What went right:
Not too much.
Northwestern’s scoring was balanced, with no player tallying more than 12 points, but all five starters finishing with at least 8. Freshman Nate Taphorn and redshirt freshman Sanjay Lumpkin kept the team afloat in the first half, and senior forward Drew Crawford carried the Wildcats in the second.
NU led IUPUI 21-4 in second-chance points, 18-8 in points off turnovers and 17-0 in bench points. All three statistics suggest some sort of opportunism and scrappiness.
What went wrong:
The Cats barely beat a Summit League team with losses to Utah Valley, Evansville and Southeast Missouri State on its resume.

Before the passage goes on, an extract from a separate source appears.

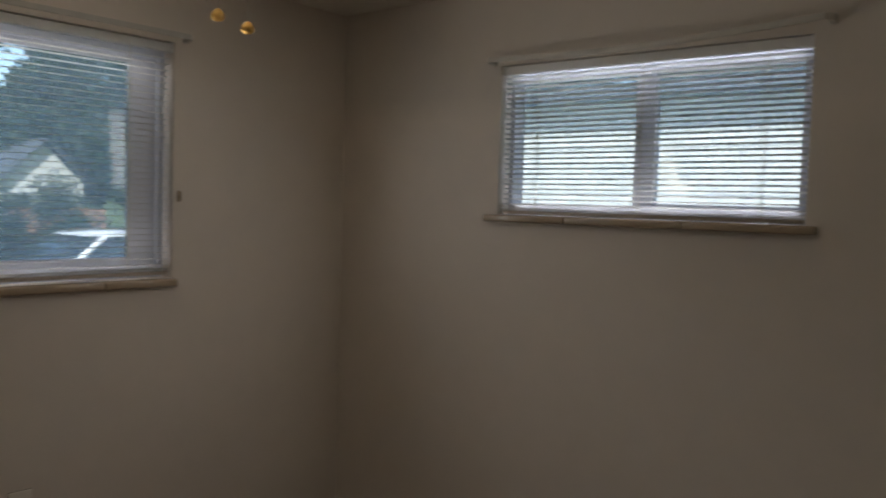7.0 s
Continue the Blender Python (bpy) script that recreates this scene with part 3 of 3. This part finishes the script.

NU’s offense went cold for stretches, including the beginning of each half, when it fell behind by double digits. Crawford was invisible for most of the first half, and junior guard JerShon Cobb was quiet until a big shot at the very end.
The Cats shot only 41.4 percent, including 31.3 percent from three.
What it means:
After a blowout win over Illinois-Chicago on Wednesday, the Cats could have shown their early-season struggles were behind them. Instead, NU appeared to be a mediocre team that had a good day against UIC.
If the Cats dream of respectability as the season goes on, they need to beat these types of should-be-pushover teams convincingly. The fact that they didn’t suggests they’re a bottom-of-the-barrel Big Ten team that will struggle more than expected in Chris Collins’ first year as coach.